The Bill attracted some attention in the media when it was revealed that it would officially abolish blasphemy as an offence – I personally don’t see this as a big deal in any case, seeing as how nobody has been prosecuted for blasphemy in over 175 years, but hey-ho.

But a more controversial aspect of the Bill was its section on hate speech. It is indeed troubling.

Should this Bill pass, ‘stirring up hatred’ against individuals – based on race, sexuality, gender identity, religion, disability, nationality and age – would be a criminal offence, even if the person had not done so intentionally, or had made the remarks in private.

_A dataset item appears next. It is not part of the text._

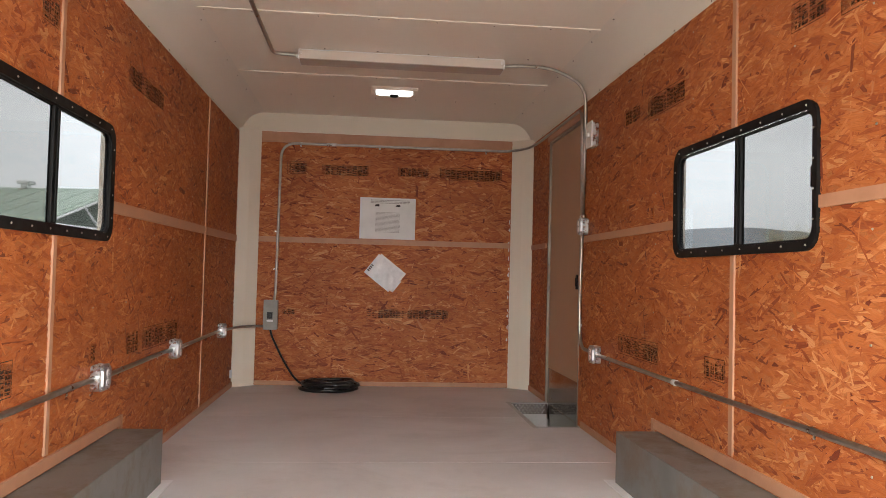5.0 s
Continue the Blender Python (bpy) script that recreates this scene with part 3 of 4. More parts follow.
def block_letter(bm, u, v, s, kind, rng):
    """A heavy mark of the grade stamp as a plain wedge or block, lying on its side."""
    if kind:
        bm.faces.new([bm.verts.new(p) for p in ((u - s * 0.5, v, INK_W), (u + s * 0.5, v - s * 0.42, INK_W), (u + s * 0.5, v - s * 0.18, INK_W), (u - s * 0.2, v, INK_W))])
        bm.faces.new([bm.verts.new(p) for p in ((u - s * 0.5, v + 0.001, INK_W), (u - s * 0.2, v + 0.001, INK_W), (u + s * 0.5, v + s * 0.18, INK_W), (u + s * 0.5, v + s * 0.42, INK_W))])
        flat(bm, u + s * 0.1, v - s * 0.16, u + s * 0.26, v + s * 0.16)
    else:
        flat(bm, u - s * 0.5, v - s * 0.34, u + s * 0.5, v - s * 0.12)
        flat(bm, u - s * 0.5, v - s * 0.1, u - s * 0.36, v + s * 0.3)
        flat(bm, u - s * 0.1, v - s * 0.1, u + s * 0.06, v + s * 0.3)
        flat(bm, u - s * 0.5, v + s * 0.14, u + s * 0.04, v + s * 0.32)


def grade_stamp(parent, m, u, v0, v1, seed):
    rng = random.Random(seed)
    h = v1 - v0
    bm = bmesh.new()
    outline(bm, u, v0 - 0.004, u + 0.200, v1 + 0.002, 0.003)
    outline(bm, u + 0.006, v0, u + 0.083, v1, 0.006)
    flat(bm, u + 0.086, v0 + 0.004, u + 0.092, v1 - 0.004)
    for i, k in enumerate((1, 0, 1)):
        block_letter(bm, u + 0.047, v0 + h * (0.19 + 0.31 * i), 0.054, k, rng)
    text_rows(bm, u + 0.096, v0 + 0.006, u + 0.116, v1 - 0.008, 1, rng, 0.8, 1.1)
    text_rows(bm, u + 0.148, v0 + 0.012, u + 0.196, v1 - 0.006, 3, rng, 0.72, 1.1)
    g = glyph_mesh("24/16", 0.040)
    bmesh.ops.translate(g, verts=g.verts[:], vec=(u + 0.131, v0 + h * 0.52, INK_W))
    tmp = bpy.data.meshes.new("digits")
    g.to_mesh(tmp)
    g.free()
    bm.from_mesh(tmp)
    bpy.data.meshes.remove(tmp)
    stamp(parent, bm, m, "black grade stamp reading 24/16, printed sideways")


def mill_stamp(parent, m, u0, v0, u1, v1, seed, cols=4, boxed=True, heavy=True):
    rng = random.Random(seed)
    bm = bmesh.new()
    if boxed:
        outline(bm, u0, v0, u1, v1, 0.0035)
    w = u1 - u0
    a = u0 + w * 0.08
    if heavy:
        b = u0 + w * 0.30
        prism_pts = ((a, v0 + 0.02), (b, v0 + 0.012), (b, v0 + 0.03), (a + 0.005, v0 + 0.038))
        bm.faces.new([bm.verts.new((p[0], p[1], INK_W)) for p in prism_pts])
        for i in range(3):
            flat(bm, a, v0 + (0.40 + 0.19 * i) * (v1 - v0), b, v0 + (0.45 + 0.19 * i) * (v1 - v0))
            flat(bm, a, v0 + (0.40 + 0.19 * i) * (v1 - v0), a + 0.006, v0 + (0.53 + 0.19 * i) * (v1 - v0))
        a = b + w * 0.06
    rows = max(2, round(cols * 0.75))
    text_rows(bm, a, v0 + 0.008, u1 - 0.006, v1 - 0.008, rows, rng, 0.80, 1.5)
    ob = stamp(parent, bm, m, "smudged black print, lines too worn to read")
    sm = bmesh.new()
    k = 9
    top = [(u0 + w * i / k, v1 - 0.006 - rng.uniform(0, 0.014)) for i in range(k + 1)]
    low = [(u0 + w * i / k, v0 + 0.006 + rng.uniform(0, 0.014)) for i in range(k + 1)]
    for (p, q), (c, d) in zip(zip(low, low[1:]), zip(top, top[1:])):
        if rng.random() < 0.75:
            sm.faces.new([sm.verts.new((x, y, INK_W - 0.0002)) for x, y in (p, q, d, c)])
    if sm.verts:
        bmesh.ops.transform(sm, matrix=m, verts=sm.verts[:])
        part("ink_smudge", sm, M_SMUDGE, ob, "grey smear of ink")
    else:
        sm.free()


def stamps():
    wl = [c for c in wall_left.children]
    wr = [c for c in wall_right.children]
    wf = [c for c in wall_front.children if c.name.startswith("osb_panel")]
    grade_stamp(wl[0], LEFT, 0.395, 0.532, 0.648, 1)
    mill_stamp(wl[0], LEFT, 0.730, 0.540, 0.965, 0.648, 2, 8)
    mill_stamp(wl[0], LEFT, 1.255, 0.555, 1.315, 0.655, 3, 2, True, False)
    mill_stamp(wl[0], LEFT, 1.385, 0.560, 1.440, 0.655, 4, 2, True, False)
    mill_stamp(wl[0], LEFT, 1.505, 0.560, 1.560, 0.655, 5, 2, True, False)
    mill_stamp(wl[0], LEFT, 1.620, 0.545, 2.150, 0.662, 6, 15, True, False)
    mill_stamp(wl[2], LEFT, 2.82, 0.56, 2.88, 0.66, 7, 3, False, False)
    mill_stamp(wl[2], LEFT, 3.27, 0.55, 3.45, 0.67, 8, 5, False, False)
    mill_stamp(wl[2], LEFT, 3.52, 0.55, 4.20, 0.665, 9, 16, True, False)
    mill_stamp(wl[3], LEFT, 3.16, 1.78, 3.74, 1.89, 10, 18, False, False)
    mill_stamp(wl[1], LEFT, 2.25, 1.78, 2.385, 1.88, 11, 4, True, False)
    r_low, r_up = wr[2], wr[3]
    mill_stamp(r_up, RIGHT, -3.72, 1.80, -3.46, 1.90, 12, 6, False, False)
    mill_stamp(r_up, RIGHT, -3.36, 1.775, -2.91, 1.885, 13, 13, True, False)
    mill_stamp(wr[5], RIGHT, -2.05, 1.80, -1.86, 1.90, 14, 6, True, False)
    mill_stamp(wr[5], RIGHT, -1.78, 1.77, -1.25, 1.89, 15, 14, True, False)
    mill_stamp(r_low, RIGHT, -3.76, 0.555, -3.18, 0.66, 16, 16, True, False)
    mill_stamp(r_low, RIGHT, -2.68, 0.565, -2.50, 0.655, 17, 5, True, False)
    mill_stamp(wf[1], FRONT, 0.39, 1.80, 0.55, 1.905, 18, 4, True, False)
    mill_stamp(wf[1], FRONT, 0.68, 1.79, 1.08, 1.90, 19, 11, False, False)
    mill_stamp(wf[1], FRONT, 1.33, 1.80, 1.60, 1.895, 20, 7, False, False)
    mill_stamp(wf[1], FRONT, 1.70, 1.79, 2.24, 1.90, 21, 14, True, False)
    mill_stamp(wf[0], FRONT, 1.03, 0.575, 1.80, 0.67, 22, 18, False, False)
    mill_stamp(wf[0], FRONT, 0.385, 0.595, 0.50, 0.655, 23, 4, False, False)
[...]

The offence would carry a maximum sentence of seven years in prison. Think about that, SEVEN YEARS IN PRISON.

That’s insane.

There are so many things wrong with the concept of ‘Hate Speech’ that I could honestly write a book on the topic, but I’ll try and reduce my issues with the concept into three points-

  • The concept of ‘stirring up hatred’ is extremely vague. Whereas ‘inciting violence’ is a little more straight-forward, to ‘stir up hatred’ leaves quite a bit to the imagination. Somebody saying they don’t believe in same-sex marriage could be seen as stirring up hatred – and has been used to justify arrests in this country before, for the record.
  • Unless the remarks being reported to the police are of a violent or threatening nature, they should be no business of the police. Surely, we can all agree that policing knife crime is a higher priority than attending to somebody’s hurt feelings?
  • Lumping in hate speech with acts of violence or intimidation creates a distortion of the extent of bigotry within society. We can’t credibly tackle homophobia, racism or xenophobia if we rank a rude tweet alongside physical assault or intimidation.

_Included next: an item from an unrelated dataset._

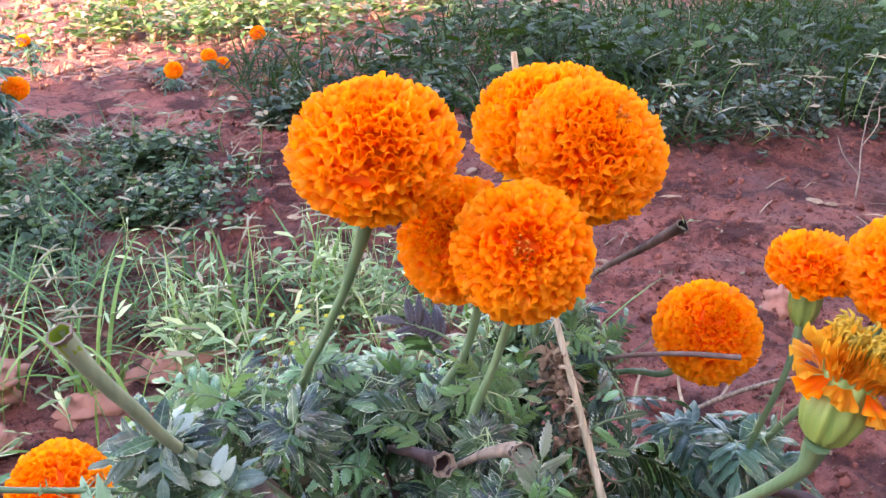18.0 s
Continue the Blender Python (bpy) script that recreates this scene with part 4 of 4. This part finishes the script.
weed_field("low_weeds", [(-0.30, 0.80, 0.28, 0.2, 1), (-0.12, 0.85, 0.2, 0.16, 1), (-0.15, 0.62, 0.2, 0.15, 0.9), (0.05, 0.75, 0.16, 0.16, 0.8), (-0.33, 0.42, 0.14, 0.12, 0.6), (-0.27, 0.37, 0.12, 0.1, 0.8), (-0.23, 0.36, 0.1, 0.09, 0.9), (-0.3, 0.4, 0.12, 0.1, 0.9)], 1700, 71, M_WEED, "pale green low weeds and grass stems", (0.010, 0.028), (0.03, 0.13), 0.1, 0.085)
weed_field("weed_bed", [(-0.85, 1.25, 0.4, 0.35, 1), (-0.75, 1.05, 0.25, 0.2, 1), (-0.62, 1.45, 0.16, 0.14, 0.9), (-0.95, 1.55, 0.3, 0.15, 0.6), (-0.55, 1.2, 0.14, 0.2, 0.8)], 4200, 72, M_WEED_DARK, "dark green trailing weeds on red soil", (0.008, 0.019), (0.015, 0.075), 0.1, 0.27)


def band_edge(x):
    """The near edge of the strip of grass and weeds behind the bare soil."""
    return 1.80 - 0.16 * math.exp(-((x - 0.42) / 0.22) ** 2) + 0.06 * noise.noise((x * 4, 0, 3)) + 0.04 * noise.noise((x * 13, 0, 5))


def far_band():
    """The long strip of arching grass behind the bare soil."""
    r = random.Random(77)
    b = Build()
    for i in range(9000):
        x = r.uniform(-0.9, 2.0)
        y = band_edge(x) + 1.7 * r.random() ** 1.7
        if x < -0.58 - 0.5 * (y - 1.9) or (x < -0.25 and y > 2.6 + (x + 0.25) * 0.5):
            continue
        if noise.noise((x * 3.5, y * 3.5, 7)) < -0.28 and r.random() < 0.7:
            continue
        if x > 0.3:
            y += r.random() ** 2
        k = min(1.0, 0.5 + (y - band_edge(x)) * 1.5) * (1.0 + 0.5 * max(0.0, min(1.0, x)))
        a = r.uniform(0, 6.28)
        lean = r.uniform(0.2, 2.2)
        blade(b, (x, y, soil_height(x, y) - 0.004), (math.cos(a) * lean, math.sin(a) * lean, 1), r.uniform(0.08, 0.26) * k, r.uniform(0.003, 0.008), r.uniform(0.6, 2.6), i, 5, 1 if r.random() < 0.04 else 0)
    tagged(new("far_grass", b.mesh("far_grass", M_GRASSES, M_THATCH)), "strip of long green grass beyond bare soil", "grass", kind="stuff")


far_band()


def grass_mat(name, count, seed, spots, long, mat, label, flat=0.25, wide=0.003):
    """Loose grass blades that lie low over patches of soil."""
    r = random.Random(seed)
    b = Build()
    for i in range(count):
        cx, cy, rx, ry = spots[r.randrange(len(spots))]
        x, y = cx + r.gauss(0, 0.5) * rx, cy + r.gauss(0, 0.5) * ry
        a = r.uniform(0, 6.28)
        blade(b, (x, y, soil_height(x, y) + r.uniform(0, 0.02)), (math.cos(a), math.sin(a), r.uniform(0.0, flat * 2)), r.uniform(*long), wide * r.uniform(0.6, 1.4), r.uniform(0, 0.5), i, 4)
    tagged(new(name, b.mesh(name, mat)), label, "grass", kind="stuff")


grass_mat("dry_grass_mat", 240, 91, [(-0.7, 1.55, 0.24, 0.1), (-0.82, 1.62, 0.24, 0.1), (-0.9, 1.4, 0.25, 0.12)], (0.03, 0.12), M_SEED, "loose dry grass lying over the soil", 0.25, 0.002)
grass_mat("trailing_grass", 1100, 92, [(-0.85, 1.3, 0.35, 0.3), (-0.7, 1.1, 0.25, 0.2), (-0.5, 0.85, 0.25, 0.15), (-0.2, 0.85, 0.3, 0.15)], (0.04, 0.13), M_GRASS_MID, "green grass blades trailing between weeds", 0.5)
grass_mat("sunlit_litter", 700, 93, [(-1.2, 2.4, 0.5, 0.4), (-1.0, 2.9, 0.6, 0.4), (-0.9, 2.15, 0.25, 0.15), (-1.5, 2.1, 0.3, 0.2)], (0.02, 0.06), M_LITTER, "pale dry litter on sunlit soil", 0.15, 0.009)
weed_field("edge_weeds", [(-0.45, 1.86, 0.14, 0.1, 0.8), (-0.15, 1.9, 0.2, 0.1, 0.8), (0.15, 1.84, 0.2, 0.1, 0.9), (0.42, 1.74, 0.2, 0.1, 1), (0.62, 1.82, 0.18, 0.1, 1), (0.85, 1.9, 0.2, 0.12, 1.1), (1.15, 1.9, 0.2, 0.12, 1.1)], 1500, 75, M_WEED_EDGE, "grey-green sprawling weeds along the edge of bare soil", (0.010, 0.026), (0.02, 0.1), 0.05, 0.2)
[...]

So, as you’ve no doubt gathered, I’m not a fan of the SNP’s bill.

But the response from various bodies in Scottish society has given me some reason to hope.

The Scottish Police Federation are perhaps the most noteworthy critics of the Bill’s proposals, as they claimed the new law would lead to the policing of what Scots ‘think and feel’, thus leading to a breakdown in relations between citizens and the police.

The SPF also opposed a provision in the Bill that would grant officers the power of entry by force in order to enforce this law, and lamented that the Bill would significantly increase their workload. So all in all, they found a lot of problems with it.

But they weren’t alone.

The Law Society of Scotland have warned that the Bill would limit freedom of expression, whereas the Bishops’ Conference of Scotland expressed concern that owning a Bible could soon be considered possession of inflammatory material.

The National Secular Society also chimed in with their view that the legislation was ‘excessive’, vague’ and seriously risked ‘chilling free speech.’

The Humanist Society Scotland echoed these concerns in a public letter signed by a coalition of artists and academics, who stressed that “The right to critique ideas, philosophical, religious and other must be protected to allow an artistic and democratic society to flourish.”

When you have the secular groups and Catholic Bishops singing from the same hymn sheet (If you’ll pardon the pun…), then you know your Bill has issues.

A new group has formed out of the swelling opposition to the Bill, headed by a former SNP deputy leader Jim Sillars. The Free to Disagree group is currently pushing for changes to be made to the law, with the backing of citizens from all political and philosophical backgrounds.

I sincerely hope they succeed in their cause. Theirs is a beacon of hope to me and others who value the freedom to express opinions.

The consequences of this new bill could be catastrophic for free expression in Scotland. Peter Tatchell, the human rights campaigner, suggested that comedians like Ricky Gervais and Frankie Boyle could fall foul of the law should they try out some offensive material in Scotland.

This might seem absurd at first, but we should never take for granted how easily the government can intrude on matters of speech – we have a catalogue of cases to demonstrate it’s something they’d be willing to involve themselves with.

Whether we’re on the left or the right, we should stick up for our fellow citizens’ right to speak their mind. Sure, we may hate what they have to say. They may go about expressing their view in a rude or boorish way.

But to travel down a road of criminalising such expressions is to travel down a road towards disaster, and the SNP would be wise to change course.